|Title||Relationship between energy balance and metabolic profiles in plasma and milk of dairy cows in early lactation|
|Author(s)||Xu, Wei; Vervoort, Jacques; Saccenti, Edoardo; Kemp, Bas; Hoeij, Renny J. van; Knegsel, Ariette T.M. van|
|Source||Journal of Dairy Science (2020). - ISSN 0022-0302|
Systems and Synthetic Biology
|Publication type||Refereed Article in a scientific journal|
|Keyword(s)||liquid chromatography–mass spectrometry - mammary gland - metabolomics - nuclear magnetic resonance|
Negative energy balance in dairy cows in early lactation is related to alteration of metabolic status. However, the relationships among energy balance, metabolic profile in plasma, and metabolic profile in milk have not been reported. In this study our aims were: (1) to reveal the metabolic profiles of plasma and milk by integrating results from nuclear magnetic resonance (NMR) with data from liquid chromatography triple quadrupole mass spectrometry (LC-MS); and (2) to investigate the relationship between energy balance and the metabolic profiles of plasma and milk. For this study 24 individual dairy cows (parity 2.5 ± 0.5; mean ± standard deviation) were studied in lactation wk 2. Body weight (mean ± standard deviation; 627.4 ± 56.4 kg) and milk yield (28.1 ± 6.7 kg/d; mean ± standard deviation) were monitored daily. Milk composition (fat, protein, and lactose) and net energy balance were calculated.

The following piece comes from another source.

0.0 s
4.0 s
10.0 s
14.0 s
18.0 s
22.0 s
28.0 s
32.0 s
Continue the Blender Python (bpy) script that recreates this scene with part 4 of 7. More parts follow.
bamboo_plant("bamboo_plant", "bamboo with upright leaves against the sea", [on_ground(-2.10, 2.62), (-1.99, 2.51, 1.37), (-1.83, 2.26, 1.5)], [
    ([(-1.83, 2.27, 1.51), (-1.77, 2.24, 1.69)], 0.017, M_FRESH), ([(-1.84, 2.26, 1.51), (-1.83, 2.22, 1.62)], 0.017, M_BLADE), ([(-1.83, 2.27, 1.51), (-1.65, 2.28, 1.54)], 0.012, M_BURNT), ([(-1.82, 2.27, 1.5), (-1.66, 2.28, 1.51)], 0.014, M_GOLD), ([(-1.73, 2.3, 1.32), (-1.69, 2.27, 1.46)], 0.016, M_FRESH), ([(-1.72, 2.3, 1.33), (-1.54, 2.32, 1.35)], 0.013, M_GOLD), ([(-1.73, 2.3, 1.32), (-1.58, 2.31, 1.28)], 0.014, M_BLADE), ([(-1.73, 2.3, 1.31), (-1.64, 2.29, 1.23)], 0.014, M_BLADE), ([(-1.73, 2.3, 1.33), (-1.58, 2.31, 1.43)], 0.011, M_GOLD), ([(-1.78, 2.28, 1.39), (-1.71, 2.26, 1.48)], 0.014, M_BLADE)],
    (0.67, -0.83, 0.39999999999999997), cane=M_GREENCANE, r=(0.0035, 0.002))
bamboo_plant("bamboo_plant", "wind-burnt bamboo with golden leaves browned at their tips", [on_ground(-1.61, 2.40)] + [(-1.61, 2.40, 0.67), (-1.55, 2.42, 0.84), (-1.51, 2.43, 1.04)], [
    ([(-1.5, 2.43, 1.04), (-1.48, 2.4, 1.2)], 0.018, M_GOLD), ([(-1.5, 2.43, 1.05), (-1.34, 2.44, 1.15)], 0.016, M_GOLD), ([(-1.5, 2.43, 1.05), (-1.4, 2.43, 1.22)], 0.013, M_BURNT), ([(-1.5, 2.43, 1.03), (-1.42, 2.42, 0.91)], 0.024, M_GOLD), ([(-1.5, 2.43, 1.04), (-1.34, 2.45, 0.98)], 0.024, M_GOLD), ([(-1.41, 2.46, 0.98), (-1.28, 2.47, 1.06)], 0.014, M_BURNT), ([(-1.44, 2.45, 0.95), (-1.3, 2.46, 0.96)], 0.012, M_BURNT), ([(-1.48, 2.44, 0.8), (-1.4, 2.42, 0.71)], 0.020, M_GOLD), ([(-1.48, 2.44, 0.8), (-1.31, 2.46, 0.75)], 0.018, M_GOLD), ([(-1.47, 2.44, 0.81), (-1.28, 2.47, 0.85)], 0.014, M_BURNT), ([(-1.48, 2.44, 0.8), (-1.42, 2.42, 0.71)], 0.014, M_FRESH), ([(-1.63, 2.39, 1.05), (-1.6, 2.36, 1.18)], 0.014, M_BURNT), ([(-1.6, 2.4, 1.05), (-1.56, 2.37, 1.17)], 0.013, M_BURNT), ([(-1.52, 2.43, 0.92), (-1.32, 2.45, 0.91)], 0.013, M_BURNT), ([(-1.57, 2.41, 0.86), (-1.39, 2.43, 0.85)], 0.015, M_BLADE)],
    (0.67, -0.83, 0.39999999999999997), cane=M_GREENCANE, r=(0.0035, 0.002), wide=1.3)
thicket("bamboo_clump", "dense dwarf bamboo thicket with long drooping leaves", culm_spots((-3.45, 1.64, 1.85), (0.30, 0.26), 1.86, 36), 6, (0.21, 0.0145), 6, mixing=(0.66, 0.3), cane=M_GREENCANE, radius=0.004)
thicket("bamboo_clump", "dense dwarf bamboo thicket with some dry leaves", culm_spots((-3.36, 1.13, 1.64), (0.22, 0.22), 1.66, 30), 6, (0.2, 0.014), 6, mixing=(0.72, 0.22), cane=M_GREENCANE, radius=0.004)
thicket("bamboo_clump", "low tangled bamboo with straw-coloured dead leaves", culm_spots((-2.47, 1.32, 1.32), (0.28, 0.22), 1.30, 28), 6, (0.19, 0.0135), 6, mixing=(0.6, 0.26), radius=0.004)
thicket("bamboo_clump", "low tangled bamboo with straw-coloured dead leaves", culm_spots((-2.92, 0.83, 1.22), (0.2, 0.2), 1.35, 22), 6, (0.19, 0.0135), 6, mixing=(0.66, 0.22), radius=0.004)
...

Plasma and milk samples were collected and analyzed using LC-MS and NMR. From all plasma metabolites measured, 27 were correlated with energy balance. These plasma metabolites were related to body reserve mobilization from body fat, muscle, and bone; increased blood flow; and gluconeogenesis. From all milk metabolites measured, 30 were correlated with energy balance. These milk metabolites were related to cell apoptosis and cell proliferation. Nine metabolites detected in both plasma and milk were correlated with each other and with energy balance. These metabolites were mainly related to hyperketonemia; β-oxidation of fatty acids; and one-carbon metabolism. The metabolic profiles of plasma and milk provide an in-depth insight into the physiological pathways of dairy cows in negative energy balance in early lactation. In addition to the classical indicators for energy balance (e.g., β-hydroxybutyrate, acetone, and glucose), the current study presents some new metabolites (e.g., glycine in plasma and milk; kynurenine, panthothenate, or arginine in plasma) in lactating dairy cows that are related to energy balance and may be of interest as new indicators for energy balance.